Goal:
Leave out the images; return the rest of the data exactly.

Dataset content:
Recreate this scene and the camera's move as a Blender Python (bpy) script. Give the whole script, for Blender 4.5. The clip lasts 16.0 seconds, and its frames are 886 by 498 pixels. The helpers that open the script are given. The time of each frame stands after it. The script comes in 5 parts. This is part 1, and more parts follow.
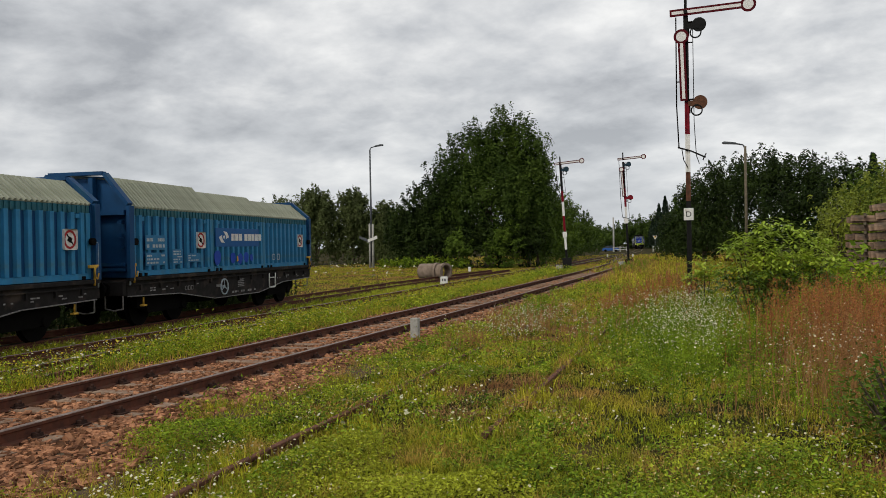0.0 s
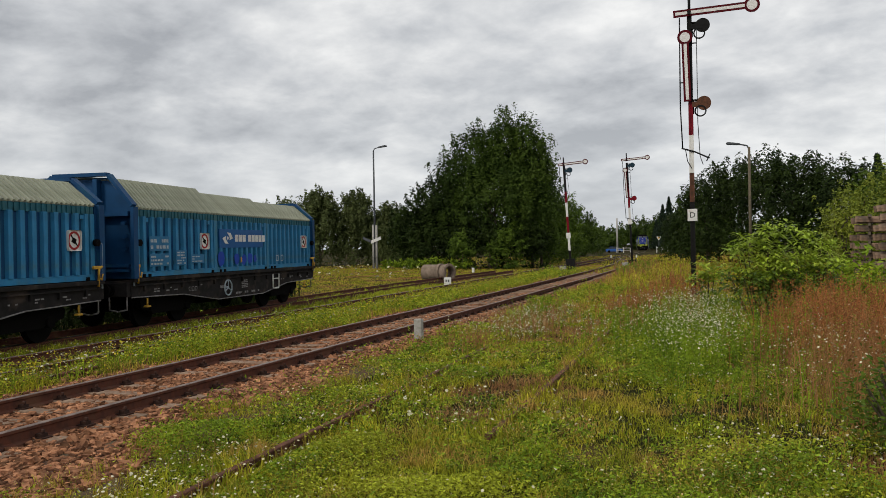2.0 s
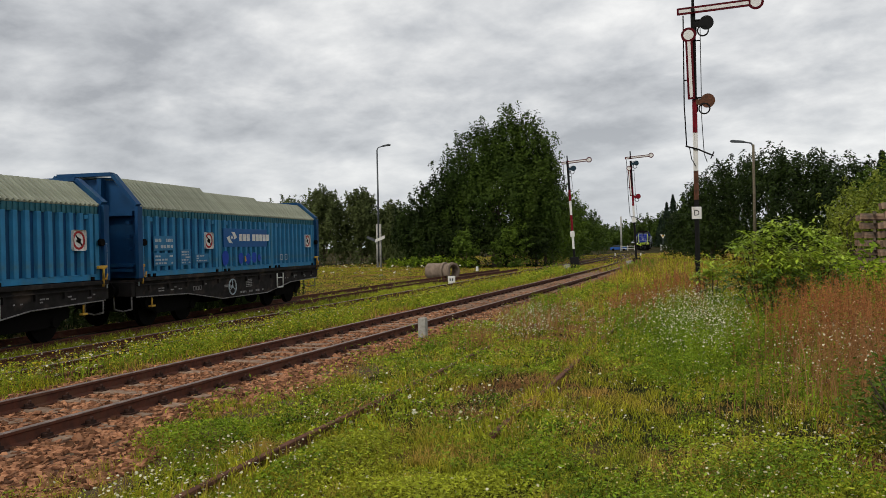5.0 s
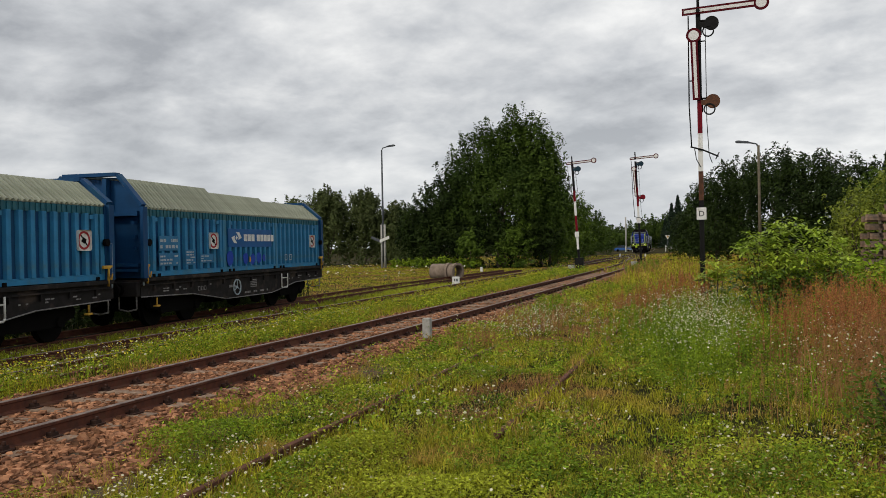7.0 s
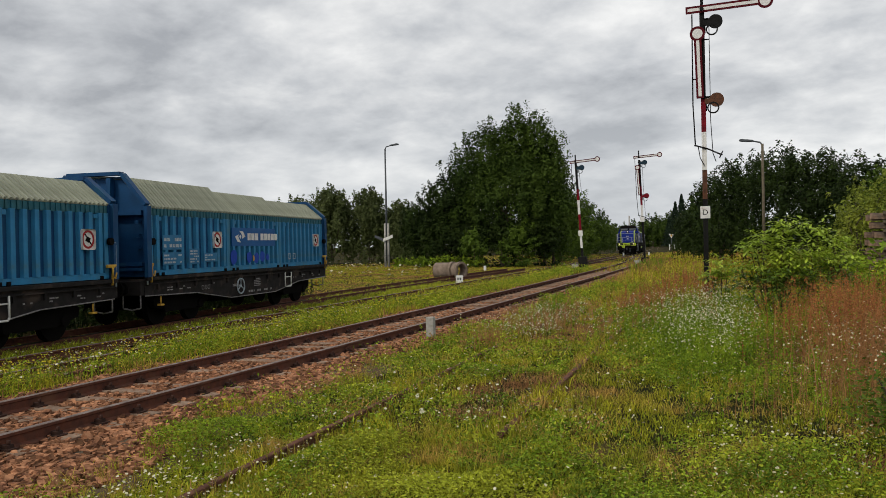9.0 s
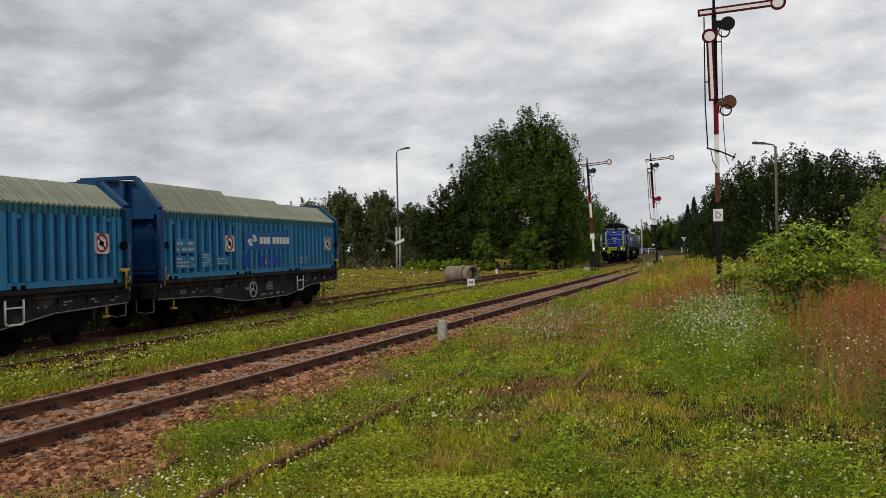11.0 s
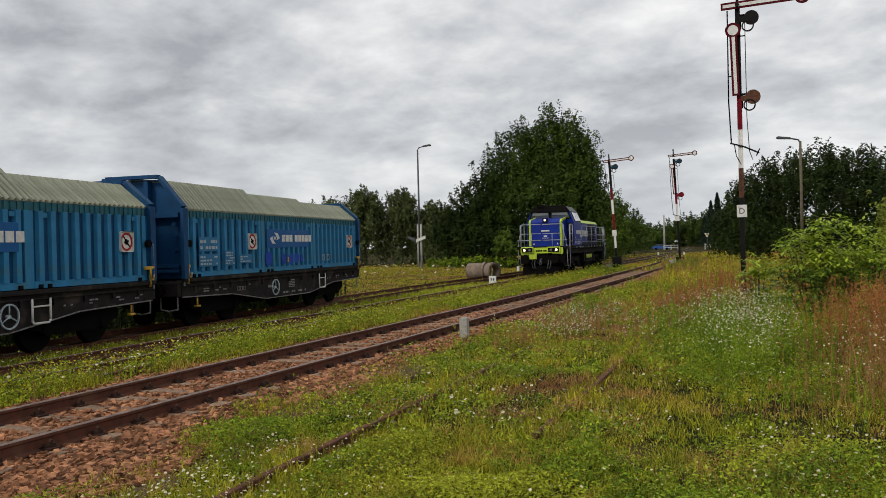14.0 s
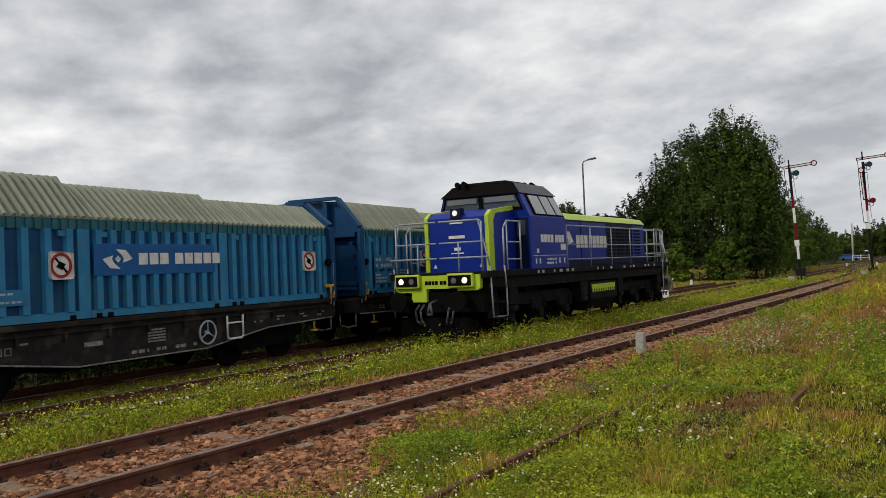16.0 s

Output for this exercise:
Recreate this scene and the camera's move as a Blender Python (bpy) script. Give the whole script, for Blender 4.5. The clip lasts 16.0 seconds, and its frames are 886 by 498 pixels. The helpers that open the script are given. The time of each frame stands after it. The script comes in 5 parts. This is part 1, and more parts follow.
0.0 s
2.0 s
5.0 s
7.0 s
9.0 s
11.0 s
14.0 s
16.0 s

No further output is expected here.